Я стремительно пошла к двери, не глядя больше ни на кого, особенно на Романа, мне было перед ним дико стыдно. В спину донесся папин голос:
— Улли, подожди…
Я пошла быстрее, папа догнал меня уже на улице, поймал за рукав, я с силой выдернула его и пошла быстрее, он пошел рядом, тихо сказал:
— Улли, не обижай маму, она хочет тебе добра.
— Почему же делает тогда одни гадости?! — я остановилась, по лицу потекли слезы, папа тяжко вздохнул и протянул мне платок, я не взяла, вытерла лицо рукавом и дерзко заглянула ему в глаза: — Ну?! Почему я сижу дома как в тюрьме, мои ровесники давно детей нянчат, а я сама дите, мне "ножки мыть"?!
— Улли…
— Я же особенная, конечно, я фамильяра не могла сто лет призвать, незрелая я. Все, есть у меня теперь фамильяр, я поеду куда захочу, когда захочу, и с кем захочу. И я хочу завтра.
— И с Романом, да? — вздохнул папа. Я молчала, он смотрел на меня, наконец сказал: — Мама пытается тебя защитить как раз от этого. Ты еще очень молода…
— Когда я стану "не молода", он постареет и умрет. Я вечно буду "молода" в вашем понимании.
— Потому что такова жизнь, Улли, ты эльф…
— Я полуэльф.
— Это не важно. Тебя ждет долгая жизнь, множество возможностей, не пори горячку и не порти отношения с семьей ради мимолетного увлечения, их еще столько будет, а семья одна.
Я молчала и думала о том, что семья за последний год не подарила мне столько радости, сколько "мимолетное увлечение" за два дня. Папа как будто что-то понял, вздохнул и гораздо тише сказал:
— Знаешь… я не должен тебе этого говорить, это считается интимной темой. Но я скажу, чтобы ты поняла и не обижалась на маму. Она прошла ритуал единения душ. А когда после этого ритуала один из супругов умирает, с ним умирает половина души второго.
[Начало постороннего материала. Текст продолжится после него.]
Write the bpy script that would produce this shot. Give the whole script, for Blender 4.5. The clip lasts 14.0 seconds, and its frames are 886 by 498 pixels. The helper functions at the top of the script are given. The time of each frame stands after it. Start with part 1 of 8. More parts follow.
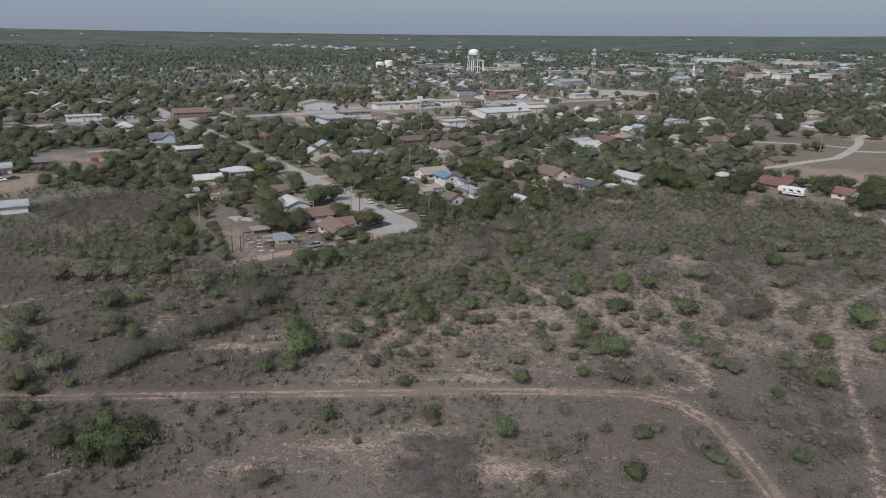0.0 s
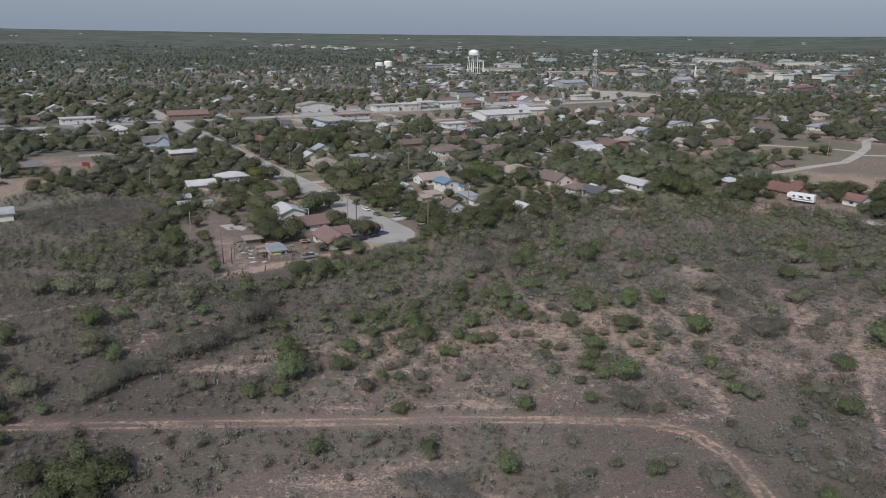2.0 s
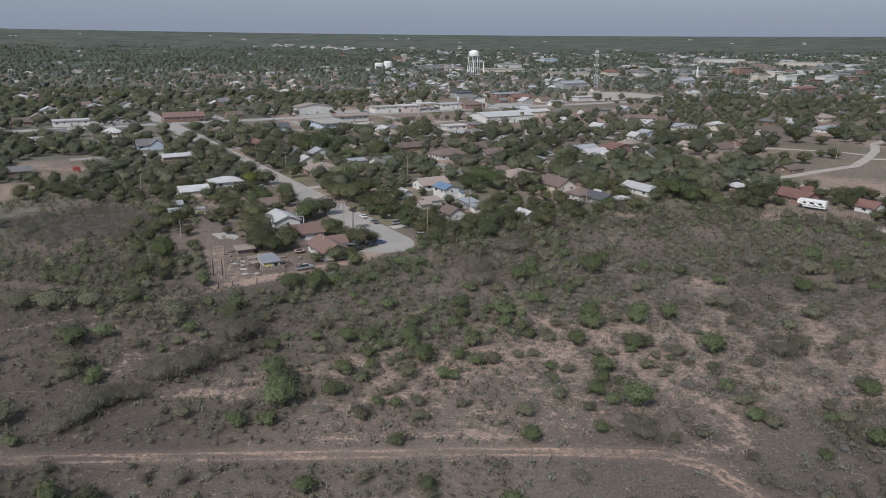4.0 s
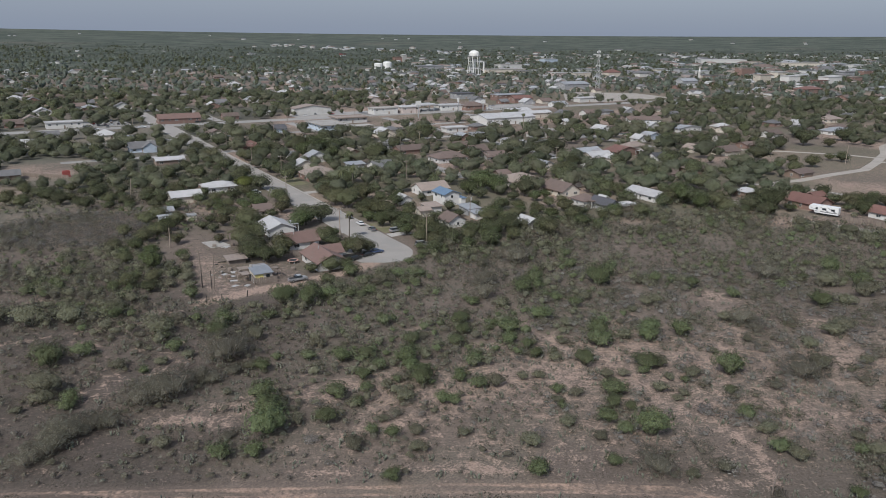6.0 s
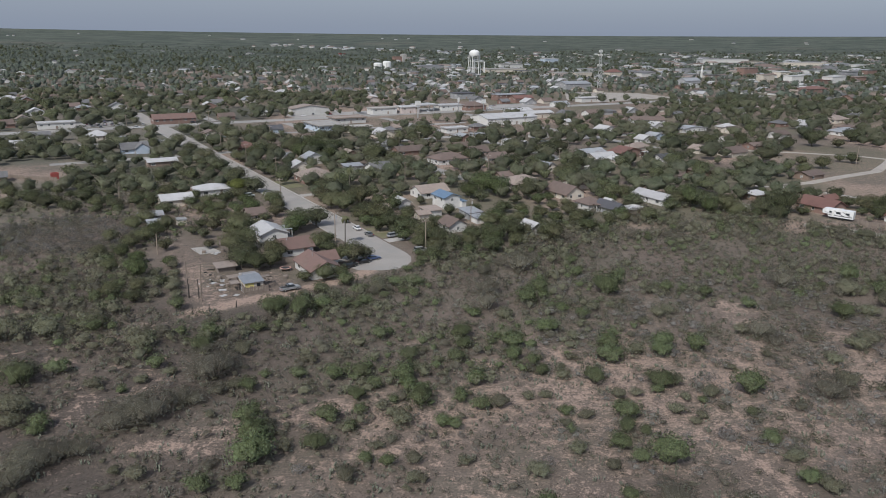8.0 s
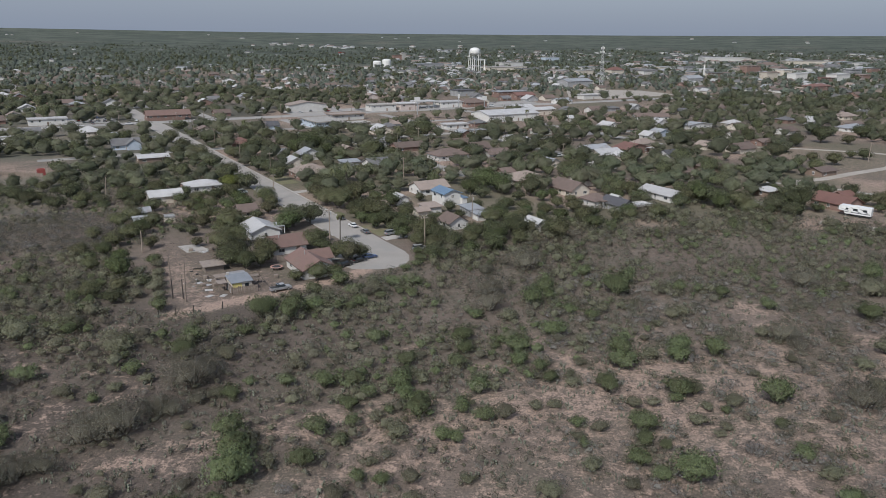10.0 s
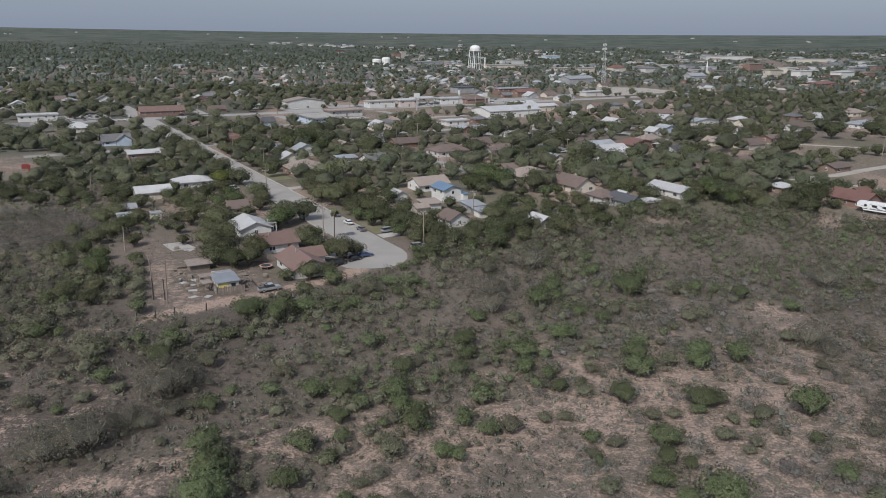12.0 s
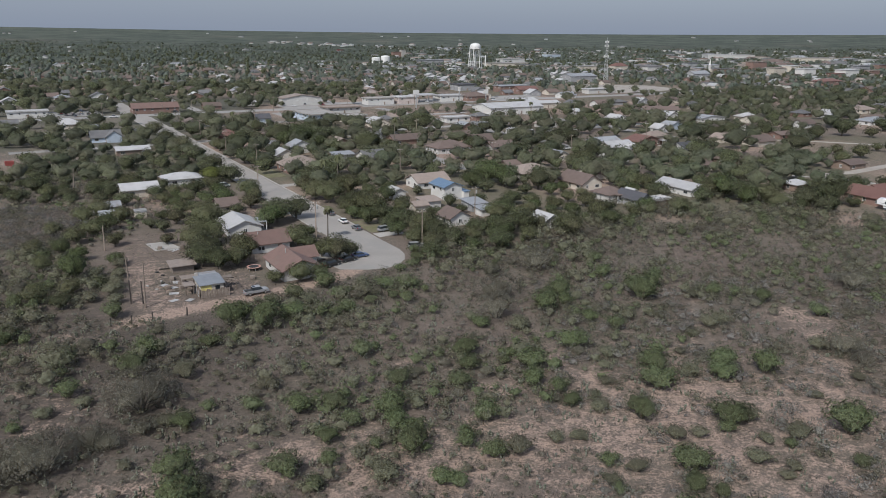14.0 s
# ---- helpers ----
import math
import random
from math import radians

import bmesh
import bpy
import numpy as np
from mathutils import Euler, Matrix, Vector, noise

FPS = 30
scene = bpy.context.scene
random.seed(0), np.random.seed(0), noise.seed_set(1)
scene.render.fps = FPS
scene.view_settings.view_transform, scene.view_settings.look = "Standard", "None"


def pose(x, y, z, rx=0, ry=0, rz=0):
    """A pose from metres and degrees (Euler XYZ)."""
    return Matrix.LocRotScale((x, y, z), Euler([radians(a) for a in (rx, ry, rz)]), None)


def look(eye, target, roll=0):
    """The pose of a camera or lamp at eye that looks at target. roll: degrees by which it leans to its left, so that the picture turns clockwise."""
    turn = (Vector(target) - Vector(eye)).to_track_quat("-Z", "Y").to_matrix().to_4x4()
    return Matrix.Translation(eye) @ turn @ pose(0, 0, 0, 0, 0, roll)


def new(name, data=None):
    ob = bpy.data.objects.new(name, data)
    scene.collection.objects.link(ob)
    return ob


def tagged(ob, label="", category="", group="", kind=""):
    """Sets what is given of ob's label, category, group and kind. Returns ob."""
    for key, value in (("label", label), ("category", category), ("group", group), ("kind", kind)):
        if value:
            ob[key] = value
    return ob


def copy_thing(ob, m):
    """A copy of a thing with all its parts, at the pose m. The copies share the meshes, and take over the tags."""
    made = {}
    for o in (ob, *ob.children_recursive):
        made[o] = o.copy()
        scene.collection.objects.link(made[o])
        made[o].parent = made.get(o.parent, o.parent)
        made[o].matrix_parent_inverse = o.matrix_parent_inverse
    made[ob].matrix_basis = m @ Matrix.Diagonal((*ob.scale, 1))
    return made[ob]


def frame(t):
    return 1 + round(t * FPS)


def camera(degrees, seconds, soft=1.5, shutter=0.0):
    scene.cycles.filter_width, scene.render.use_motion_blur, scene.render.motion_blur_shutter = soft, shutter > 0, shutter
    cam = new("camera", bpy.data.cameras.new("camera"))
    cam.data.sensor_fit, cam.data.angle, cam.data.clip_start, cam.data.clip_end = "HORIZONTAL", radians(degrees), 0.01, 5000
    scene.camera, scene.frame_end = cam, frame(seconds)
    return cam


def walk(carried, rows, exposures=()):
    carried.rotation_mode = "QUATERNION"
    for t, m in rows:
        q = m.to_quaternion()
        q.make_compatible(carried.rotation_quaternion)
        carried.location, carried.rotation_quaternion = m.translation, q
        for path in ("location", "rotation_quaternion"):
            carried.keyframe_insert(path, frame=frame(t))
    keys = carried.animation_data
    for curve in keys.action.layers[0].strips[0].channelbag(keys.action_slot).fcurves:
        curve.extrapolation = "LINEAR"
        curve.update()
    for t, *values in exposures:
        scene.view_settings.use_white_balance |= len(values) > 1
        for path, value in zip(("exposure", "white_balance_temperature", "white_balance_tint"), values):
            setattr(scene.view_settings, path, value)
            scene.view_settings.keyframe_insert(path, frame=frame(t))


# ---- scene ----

У нее нет половины души, уже очень много лет, она не способна на то количество любви, которое тебе нужно, постарайся ее понять. Она знает, как это больно, терять любимого, и пытается тебя уберечь от этой боли, пытается изо всех сил, любыми методами.
— А ты от чего меня пытаешься уберечь? — я не верила ему ни на грамм, мама вела себя не как любящий родитель, а как ревнивый собственник, у которого уводят породистую скотину. Папа видел мой скептицизм и молчал, чуть пожал плечами, тихо сказал:
— Я хочу, чтобы ты была счастлива.
— Я буду, — с вызовом кивнула я, — я в этом вопросе — самое замотивированное лицо.
— Смотри мне, — шутливо погрозил пальцем папа, я ненатурально улыбнулась и опять сделала недовольную мину, он кивнул в сторону дома: — Пойдем, а то там мама Ромку уже доедает, наверное.
— Его проблема, — фыркнула я, — кому что, а я иду выгуливать лосика. Лось! — за ближайшим углом зацокали копыта, лось подошел и кивнул папе:
— Добрый вечер.
— Добрый. Не уходите далеко, уже поздно.
— Ага, — иронично кивнула я, вскарабкиваясь к лосю на спину, умудрилась сесть ровно и толкнула лося пятками: — Поехали!
Он мягко побежал в сторону леса, было уже темновато, но забор крайней улицы перед лесом я рассмотрела. Но сделала вид, что не рассмотрела. Лосик все понял, ускорился, и перемахнул забор высоким прыжком, при котором я не свалилась только благодаря левитации, перебежал огород и прыгнул еще раз, стал углубляться в лес, тихо сказал:
— В дикий поедем спать?
— Поехали. Я хочу поорать, овраг отлично экранирует мои вопли.
— В смысле "поорать"?
— Сейчас приедем — я тебе покажу. И научу. Я чувствую в тебе большой потенциал.